**EXERCISE AIM:** Your task is to extract every line from the material below exactly.

**** GIVEN MATERIAL

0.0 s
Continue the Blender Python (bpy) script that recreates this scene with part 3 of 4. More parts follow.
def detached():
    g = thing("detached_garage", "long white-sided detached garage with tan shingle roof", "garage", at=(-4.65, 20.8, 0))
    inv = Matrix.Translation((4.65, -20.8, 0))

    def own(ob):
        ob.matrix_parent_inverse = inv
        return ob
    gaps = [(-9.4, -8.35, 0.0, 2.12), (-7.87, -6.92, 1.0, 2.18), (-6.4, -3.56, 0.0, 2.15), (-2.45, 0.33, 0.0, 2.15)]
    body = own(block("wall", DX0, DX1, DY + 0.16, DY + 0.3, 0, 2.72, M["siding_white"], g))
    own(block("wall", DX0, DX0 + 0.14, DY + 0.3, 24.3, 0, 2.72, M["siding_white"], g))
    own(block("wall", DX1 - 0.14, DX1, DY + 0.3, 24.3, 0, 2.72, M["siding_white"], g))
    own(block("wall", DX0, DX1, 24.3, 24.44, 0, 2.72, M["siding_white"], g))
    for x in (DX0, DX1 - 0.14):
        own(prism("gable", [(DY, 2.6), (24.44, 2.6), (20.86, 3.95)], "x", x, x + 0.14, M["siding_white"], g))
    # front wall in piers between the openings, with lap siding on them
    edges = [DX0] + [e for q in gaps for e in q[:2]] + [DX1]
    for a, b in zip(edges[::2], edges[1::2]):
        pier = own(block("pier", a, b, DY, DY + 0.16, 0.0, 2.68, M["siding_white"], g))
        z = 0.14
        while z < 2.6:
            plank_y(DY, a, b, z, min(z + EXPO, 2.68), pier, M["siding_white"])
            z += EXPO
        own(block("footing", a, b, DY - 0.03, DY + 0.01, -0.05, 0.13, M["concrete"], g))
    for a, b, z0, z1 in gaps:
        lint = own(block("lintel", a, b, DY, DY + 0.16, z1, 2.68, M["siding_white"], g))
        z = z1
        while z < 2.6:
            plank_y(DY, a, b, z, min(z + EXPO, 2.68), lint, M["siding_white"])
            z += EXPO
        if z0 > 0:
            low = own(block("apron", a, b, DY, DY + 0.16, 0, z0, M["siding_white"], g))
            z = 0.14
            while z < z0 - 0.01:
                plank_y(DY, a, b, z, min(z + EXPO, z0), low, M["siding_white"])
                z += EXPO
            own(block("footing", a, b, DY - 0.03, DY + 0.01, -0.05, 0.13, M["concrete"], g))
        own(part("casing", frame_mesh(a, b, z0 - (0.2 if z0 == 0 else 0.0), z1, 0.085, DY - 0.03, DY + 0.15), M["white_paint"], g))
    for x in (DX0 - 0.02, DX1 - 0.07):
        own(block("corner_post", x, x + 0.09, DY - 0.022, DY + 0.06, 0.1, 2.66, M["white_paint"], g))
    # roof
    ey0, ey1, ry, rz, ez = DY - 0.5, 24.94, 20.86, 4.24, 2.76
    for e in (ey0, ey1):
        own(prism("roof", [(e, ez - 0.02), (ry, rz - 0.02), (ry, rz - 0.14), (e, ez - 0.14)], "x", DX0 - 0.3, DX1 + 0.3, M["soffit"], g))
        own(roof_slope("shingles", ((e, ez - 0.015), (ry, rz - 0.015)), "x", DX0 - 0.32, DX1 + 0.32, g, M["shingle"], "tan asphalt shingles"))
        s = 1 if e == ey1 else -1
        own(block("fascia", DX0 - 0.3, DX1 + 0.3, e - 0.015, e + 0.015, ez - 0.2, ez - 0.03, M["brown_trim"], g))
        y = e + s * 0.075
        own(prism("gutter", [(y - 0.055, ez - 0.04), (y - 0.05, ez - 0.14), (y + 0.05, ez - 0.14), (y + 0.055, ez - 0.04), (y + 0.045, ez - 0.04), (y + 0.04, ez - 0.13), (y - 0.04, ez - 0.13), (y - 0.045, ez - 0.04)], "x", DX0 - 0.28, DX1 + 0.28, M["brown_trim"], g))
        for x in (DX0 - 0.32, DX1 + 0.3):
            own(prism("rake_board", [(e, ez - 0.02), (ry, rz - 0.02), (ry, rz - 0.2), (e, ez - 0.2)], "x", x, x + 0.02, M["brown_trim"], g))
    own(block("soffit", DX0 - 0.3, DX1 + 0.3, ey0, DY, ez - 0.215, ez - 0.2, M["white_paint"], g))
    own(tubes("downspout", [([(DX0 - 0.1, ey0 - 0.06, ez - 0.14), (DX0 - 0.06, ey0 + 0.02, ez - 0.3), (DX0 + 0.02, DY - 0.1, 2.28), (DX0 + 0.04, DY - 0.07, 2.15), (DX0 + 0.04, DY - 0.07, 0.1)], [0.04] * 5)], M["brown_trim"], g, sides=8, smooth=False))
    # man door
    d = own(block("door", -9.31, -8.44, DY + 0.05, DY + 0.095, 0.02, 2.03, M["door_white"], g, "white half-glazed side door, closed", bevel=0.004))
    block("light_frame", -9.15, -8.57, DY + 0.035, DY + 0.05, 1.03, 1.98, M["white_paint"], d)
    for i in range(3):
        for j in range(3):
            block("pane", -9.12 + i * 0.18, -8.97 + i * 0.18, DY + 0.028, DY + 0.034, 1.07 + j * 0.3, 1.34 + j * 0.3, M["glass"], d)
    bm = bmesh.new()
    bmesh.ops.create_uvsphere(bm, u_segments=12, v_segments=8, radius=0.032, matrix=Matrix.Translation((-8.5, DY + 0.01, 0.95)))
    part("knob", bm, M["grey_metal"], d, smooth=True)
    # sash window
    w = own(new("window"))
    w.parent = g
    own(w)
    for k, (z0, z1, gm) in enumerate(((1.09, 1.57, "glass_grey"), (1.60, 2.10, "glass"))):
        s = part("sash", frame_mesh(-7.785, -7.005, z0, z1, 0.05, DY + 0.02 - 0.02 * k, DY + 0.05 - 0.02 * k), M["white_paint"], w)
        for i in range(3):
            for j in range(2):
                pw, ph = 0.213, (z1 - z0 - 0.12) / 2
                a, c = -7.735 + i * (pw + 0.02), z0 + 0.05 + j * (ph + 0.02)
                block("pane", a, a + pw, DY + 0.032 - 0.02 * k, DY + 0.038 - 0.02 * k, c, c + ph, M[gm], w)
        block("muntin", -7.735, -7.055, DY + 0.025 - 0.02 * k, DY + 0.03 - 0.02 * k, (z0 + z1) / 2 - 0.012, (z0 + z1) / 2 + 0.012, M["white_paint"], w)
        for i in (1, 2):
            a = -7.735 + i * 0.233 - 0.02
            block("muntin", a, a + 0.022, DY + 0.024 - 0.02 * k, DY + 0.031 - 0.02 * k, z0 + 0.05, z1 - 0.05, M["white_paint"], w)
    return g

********

**RESPONSE BELOW:**
0.0 s
Continue the Blender Python (bpy) script that recreates this scene with part 3 of 4. More parts follow.
def detached():
    g = thing("detached_garage", "long white-sided detached garage with tan shingle roof", "garage", at=(-4.65, 20.8, 0))
    inv = Matrix.Translation((4.65, -20.8, 0))

    def own(ob):
        ob.matrix_parent_inverse = inv
        return ob
    gaps = [(-9.4, -8.35, 0.0, 2.12), (-7.87, -6.92, 1.0, 2.18), (-6.4, -3.56, 0.0, 2.15), (-2.45, 0.33, 0.0, 2.15)]
    body = own(block("wall", DX0, DX1, DY + 0.16, DY + 0.3, 0, 2.72, M["siding_white"], g))
    own(block("wall", DX0, DX0 + 0.14, DY + 0.3, 24.3, 0, 2.72, M["siding_white"], g))
    own(block("wall", DX1 - 0.14, DX1, DY + 0.3, 24.3, 0, 2.72, M["siding_white"], g))
    own(block("wall", DX0, DX1, 24.3, 24.44, 0, 2.72, M["siding_white"], g))
    for x in (DX0, DX1 - 0.14):
        own(prism("gable", [(DY, 2.6), (24.44, 2.6), (20.86, 3.95)], "x", x, x + 0.14, M["siding_white"], g))
    # front wall in piers between the openings, with lap siding on them
    edges = [DX0] + [e for q in gaps for e in q[:2]] + [DX1]
    for a, b in zip(edges[::2], edges[1::2]):
        pier = own(block("pier", a, b, DY, DY + 0.16, 0.0, 2.68, M["siding_white"], g))
        z = 0.14
        while z < 2.6:
            plank_y(DY, a, b, z, min(z + EXPO, 2.68), pier, M["siding_white"])
            z += EXPO
        own(block("footing", a, b, DY - 0.03, DY + 0.01, -0.05, 0.13, M["concrete"], g))
    for a, b, z0, z1 in gaps:
        lint = own(block("lintel", a, b, DY, DY + 0.16, z1, 2.68, M["siding_white"], g))
        z = z1
        while z < 2.6:
            plank_y(DY, a, b, z, min(z + EXPO, 2.68), lint, M["siding_white"])
            z += EXPO
        if z0 > 0:
            low = own(block("apron", a, b, DY, DY + 0.16, 0, z0, M["siding_white"], g))
            z = 0.14
            while z < z0 - 0.01:
                plank_y(DY, a, b, z, min(z + EXPO, z0), low, M["siding_white"])
                z += EXPO
            own(block("footing", a, b, DY - 0.03, DY + 0.01, -0.05, 0.13, M["concrete"], g))
        own(part("casing", frame_mesh(a, b, z0 - (0.2 if z0 == 0 else 0.0), z1, 0.085, DY - 0.03, DY + 0.15), M["white_paint"], g))
    for x in (DX0 - 0.02, DX1 - 0.07):
        own(block("corner_post", x, x + 0.09, DY - 0.022, DY + 0.06, 0.1, 2.66, M["white_paint"], g))
    # roof
    ey0, ey1, ry, rz, ez = DY - 0.5, 24.94, 20.86, 4.24, 2.76
    for e in (ey0, ey1):
        own(prism("roof", [(e, ez - 0.02), (ry, rz - 0.02), (ry, rz - 0.14), (e, ez - 0.14)], "x", DX0 - 0.3, DX1 + 0.3, M["soffit"], g))
        own(roof_slope("shingles", ((e, ez - 0.015), (ry, rz - 0.015)), "x", DX0 - 0.32, DX1 + 0.32, g, M["shingle"], "tan asphalt shingles"))
        s = 1 if e == ey1 else -1
        own(block("fascia", DX0 - 0.3, DX1 + 0.3, e - 0.015, e + 0.015, ez - 0.2, ez - 0.03, M["brown_trim"], g))
        y = e + s * 0.075
        own(prism("gutter", [(y - 0.055, ez - 0.04), (y - 0.05, ez - 0.14), (y + 0.05, ez - 0.14), (y + 0.055, ez - 0.04), (y + 0.045, ez - 0.04), (y + 0.04, ez - 0.13), (y - 0.04, ez - 0.13), (y - 0.045, ez - 0.04)], "x", DX0 - 0.28, DX1 + 0.28, M["brown_trim"], g))
        for x in (DX0 - 0.32, DX1 + 0.3):
            own(prism("rake_board", [(e, ez - 0.02), (ry, rz - 0.02), (ry, rz - 0.2), (e, ez - 0.2)], "x", x, x + 0.02, M["brown_trim"], g))
    own(block("soffit", DX0 - 0.3, DX1 + 0.3, ey0, DY, ez - 0.215, ez - 0.2, M["white_paint"], g))
    own(tubes("downspout", [([(DX0 - 0.1, ey0 - 0.06, ez - 0.14), (DX0 - 0.06, ey0 + 0.02, ez - 0.3), (DX0 + 0.02, DY - 0.1, 2.28), (DX0 + 0.04, DY - 0.07, 2.15), (DX0 + 0.04, DY - 0.07, 0.1)], [0.04] * 5)], M["brown_trim"], g, sides=8, smooth=False))
    # man door
    d = own(block("door", -9.31, -8.44, DY + 0.05, DY + 0.095, 0.02, 2.03, M["door_white"], g, "white half-glazed side door, closed", bevel=0.004))
    block("light_frame", -9.15, -8.57, DY + 0.035, DY + 0.05, 1.03, 1.98, M["white_paint"], d)
    for i in range(3):
        for j in range(3):
            block("pane", -9.12 + i * 0.18, -8.97 + i * 0.18, DY + 0.028, DY + 0.034, 1.07 + j * 0.3, 1.34 + j * 0.3, M["glass"], d)
    bm = bmesh.new()
    bmesh.ops.create_uvsphere(bm, u_segments=12, v_segments=8, radius=0.032, matrix=Matrix.Translation((-8.5, DY + 0.01, 0.95)))
    part("knob", bm, M["grey_metal"], d, smooth=True)
    # sash window
    w = own(new("window"))
    w.parent = g
    own(w)
    for k, (z0, z1, gm) in enumerate(((1.09, 1.57, "glass_grey"), (1.60, 2.10, "glass"))):
        s = part("sash", frame_mesh(-7.785, -7.005, z0, z1, 0.05, DY + 0.02 - 0.02 * k, DY + 0.05 - 0.02 * k), M["white_paint"], w)
        for i in range(3):
            for j in range(2):
                pw, ph = 0.213, (z1 - z0 - 0.12) / 2
                a, c = -7.735 + i * (pw + 0.02), z0 + 0.05 + j * (ph + 0.02)
                block("pane", a, a + pw, DY + 0.032 - 0.02 * k, DY + 0.038 - 0.02 * k, c, c + ph, M[gm], w)
        block("muntin", -7.735, -7.055, DY + 0.025 - 0.02 * k, DY + 0.03 - 0.02 * k, (z0 + z1) / 2 - 0.012, (z0 + z1) / 2 + 0.012, M["white_paint"], w)
        for i in (1, 2):
            a = -7.735 + i * 0.233 - 0.02
            block("muntin", a, a + 0.022, DY + 0.024 - 0.02 * k, DY + 0.031 - 0.02 * k, z0 + 0.05, z1 - 0.05, M["white_paint"], w)
    return g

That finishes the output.